What does this export look like? We can loop through the objects and print it out to have a look.

for key, value in doc_test_clean.items():
    print(key, value)
TYPE document
VALUE [{'TYPE': 'body', 'VALUE': [{'TYPE': 'paragraph', 'VALUE': [{'TYPE': 'text', 'VALUE': 'JBRA Assisted Reproduction 2016;20(1):08-12 doi: 10.5935/1518-0557.20160003'}], 'style': {'indent': {'TYPE': 'CT_Ind', 'left': 127, 'right': 17, 'firstLine': 0}}}, {'TYPE': 'paragraph', 'VALUE': [{'TYPE': 'text', 'VALUE': 'Original Article'}], 'style': {'indent': {'TYPE': 'CT_Ind', 'left': 127, 'right': 0, 'firstLine': 0}}}, {'TYPE': 'paragraph', 'VALUE': [{'TYPE': 'text', 'VALUE': 'Strategies for the management of OHSS: Results from freezing-all cycles'}],

That doesn't look particularly easy to read. But we can see here that we have a JSON with numerous objects that contain text information and style information.

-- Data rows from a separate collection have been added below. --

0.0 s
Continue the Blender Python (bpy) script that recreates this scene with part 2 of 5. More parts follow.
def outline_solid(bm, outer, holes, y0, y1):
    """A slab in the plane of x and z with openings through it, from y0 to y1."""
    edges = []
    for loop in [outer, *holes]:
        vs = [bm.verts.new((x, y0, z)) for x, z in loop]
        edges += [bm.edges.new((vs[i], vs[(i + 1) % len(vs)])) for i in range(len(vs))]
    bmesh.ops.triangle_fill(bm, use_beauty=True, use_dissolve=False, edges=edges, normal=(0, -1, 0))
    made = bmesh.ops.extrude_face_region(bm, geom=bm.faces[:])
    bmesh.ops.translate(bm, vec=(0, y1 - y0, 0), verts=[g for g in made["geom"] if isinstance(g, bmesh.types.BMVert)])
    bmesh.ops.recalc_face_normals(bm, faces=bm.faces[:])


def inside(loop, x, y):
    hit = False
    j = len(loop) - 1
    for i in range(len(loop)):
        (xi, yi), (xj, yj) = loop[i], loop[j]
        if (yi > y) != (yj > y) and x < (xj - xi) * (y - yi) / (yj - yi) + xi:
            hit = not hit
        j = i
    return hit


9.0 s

Manipulating your DOCX JSON

Ok so you have a JSON now, but what if you want to remove certain parts of it? For example, what if you want to remove all tables from your document? You can loop through the objects in your JSON and make changes based on the identity of the objects.

# Open your JSON
doc_test_clean = json.load(open("doc_test_json.json"), object_pairs_hook=OrderedDict)

# Prune those tables
for i in range(len(doc_test_clean)):
    if doc_test_clean[i]["TYPE"] == "table":
        doc_test_clean.pop(i)
        break
# Save the output JSON
with open('doc_test_clean.json', 'w', encoding='utf-8') as f:
    json.dump(doc_test_clean, f, ensure_ascii=False, indent=4)

Results

Here is what you get once you've converted your DOCX into a JSON. We can see that our DOCX-JSON is a "document" built from multiple different sections (e.g. "body"), that are composed of numerous paragraph/style pairs.

{
    "TYPE": "document",
    "VALUE": [
        {
            "TYPE": "body",
            "VALUE": [
                {
                    "TYPE": "paragraph",
                    "VALUE": [
                        {
                            "TYPE": "text",
                            "VALUE": "JBRA Assisted Reproduction 2016;20(1):08-12 doi: 10.5935/1518-0557.20160003"
                        }
                    ],
                    "style": {
                        "indent": {
                            "TYPE": "CT_Ind",
                            "left": 127,
                            "right": 17,
                            "firstLine": 0
                        }
                    }
                },
                {
                    "TYPE": "paragraph",
                    "VALUE": [
                        {
                            "TYPE": "text",
                            "VALUE": "Original Article"
                        }
                    ],
                    "style": {
                        "indent": {
                            "TYPE": "CT_Ind",
                            "left": 127,
                            "right": 0,
                            "firstLine": 0
                        }
                    }
                },
                {
                    "TYPE": "paragraph",
                    "VALUE": [
                        {
                            "TYPE": "text",
                            "VALUE": "Strategies for the management of OHSS: Results from freezing-all cycles"
                        }
                    ],
                    "style": {
                        "indent": {
                            "TYPE": "CT_Ind",
                            "left": 123,
                            "right": 30,
                            "firstLine": 0
                        }
                    }
                }
                ]}]}

"Uh, why would I want to do this?"

That is a good question that I don't have a good answer for. I originally found this method when I was trying to do some cleaning of DOCX XML files. It is pretty easy to work with the XML files inside of DOCX files, but I guess there are cases where you might prefer to work with JSON files. In that case, you now know how to turn your DOCX into JSON!